Pastor, 42, figures that it takes about four years to learn how to make a forcola, and about 25 to learn it well. In addition to their very practical use on boats, the elbow-shaped forcole are classy wooden sculptures and Pastor has both Mick Jagger and architect I.M. Pei among his clients. He says the crisis in gondola making is only part of a larger problem. “There are other kinds of boats that people don’t even know how to make anymore,” he says, referring to craft like the peata and the batea con la coda di gambero (boat with the shrimp’s tail), both once used for transporting goods. “Those who knew how to make them closed down, and no one has replaced them.”

While making forcole was considered a humble craft as recently as 20 years ago, that’s no longer the case, since so few artisans know how to do it.
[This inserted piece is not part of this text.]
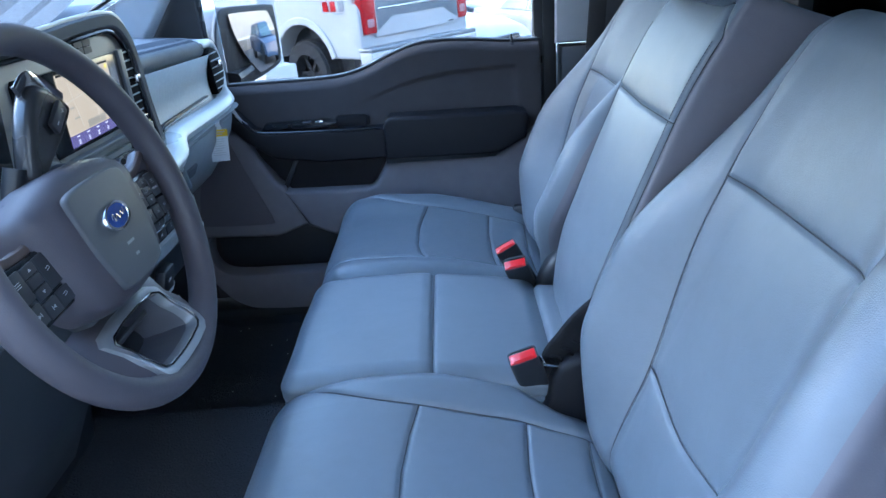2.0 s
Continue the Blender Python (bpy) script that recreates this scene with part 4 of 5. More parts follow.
# airbag cover, softly domed
hubp = smooth_line([(-0.106, 0.046), (-0.060, 0.063), (0, 0.069), (0.060, 0.063), (0.106, 0.046), (0.104, 0.010), (0.096, -0.036), (0.083, -0.061), (0.056, -0.076), (0.0, -0.080), (-0.056, -0.076), (-0.083, -0.061), (-0.096, -0.036), (-0.104, 0.010)], 5, True)
hb = bmesh.new()
rows_ = []
for k, (sc, zz) in enumerate([(1.0, -0.030), (1.0, -0.004), (0.985, 0.006), (0.94, 0.014), (0.86, 0.021), (0.74, 0.0262), (0.55, 0.0285), (0.30, 0.0295)]):
    rows_.append([hb.verts.new((p[0] * sc, (p[1] + 0.01) * sc - 0.01, zz)) for p in hubp])
for a, b in zip(rows_, rows_[1:]):
    for i in range(len(hubp)):
        j = (i + 1) % len(hubp)
        hb.faces.new((a[i], a[j], b[j], b[i]))
hb.faces.new(rows_[-1])
hb.faces.new(rows_[0][::-1])
hub = wpart("airbag_cover", hb, WHEEL, None, "grey airbag cover")
# central raised field
fld = smooth_line([(-0.052, 0.046), (0.0, 0.049), (0.052, 0.046), (0.063, 0.030), (0.060, -0.016), (0.050, -0.052), (0.040, -0.062), (0.0, -0.065), (-0.040, -0.062), (-0.050, -0.052), (-0.060, -0.016), (-0.063, 0.030)], 4, True)
wpart("cover_field", slab([tuple(p) for p in fld], 0.020, 0.0318, "z", 0.0035, 3), HUB, hub)
BRONZE = material("satin_bronze_trim", (0.13, 0.095, 0.085), 0.42, metal=0.4, vary=0.06)
BADGE_BLUE = material("badge_blue", (0.012, 0.045, 0.22), 0.2, vary=0.1, coat=0.5)
wpart("badge_ring", moved(lathe([(0.0, 0.0), (1.0, 0.0), (1.0, 0.003), (0.95, 0.0050), (0.82, 0.0048), (0.80, 0.0035), (0, 0.0035)], 40), Matrix.Translation((0, 0.004, 0.031)) @ Matrix.Diagonal((0.027, 0.0150, 1, 1))), CHROME, hub, "chrome oval badge ring")
wpart("badge", moved(lathe([(0.0, 0.0044), (0.79, 0.0040), (0.81, 0.003)], 40), Matrix.Translation((0, 0.004, 0.031)) @ Matrix.Diagonal((0.027, 0.0150, 1, 1))), BADGE_BLUE, hub, "blue oval badge")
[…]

Fortunately for the gondoliers, the forcola carvers are relatively young. One of Pastor’s colleagues, Paolo Brandolisio, is only 33. Brandolisio points out that not many people want to learn the skills that have shaped his life. That’s not necessarily bad for him. It means there’s plenty of business. “I could work even at night,” he says, pointing to a few dozen oars leaning against the wall that have been brought in for repairs. “As long as there are gondolas, I’ll be here.”

How long can gondola making survive? Daniele Bonaldo, who has made gondolas for a half-century, has little confidence in the talk from local officials about starting a school for squerarioli. The school has been just that, talk, for about 20 years. Besides, theory is one thing, but when it comes to making boats, practical experience is everything. “If you have passion and skill, you can do it,” he says. Bonaldo clearly sees those attributes in Price, and is proud of having helped the young American. “He does things well because he has a lot of patience,” Bonaldo says. “He’s the master.” Not yet, but he might be before long.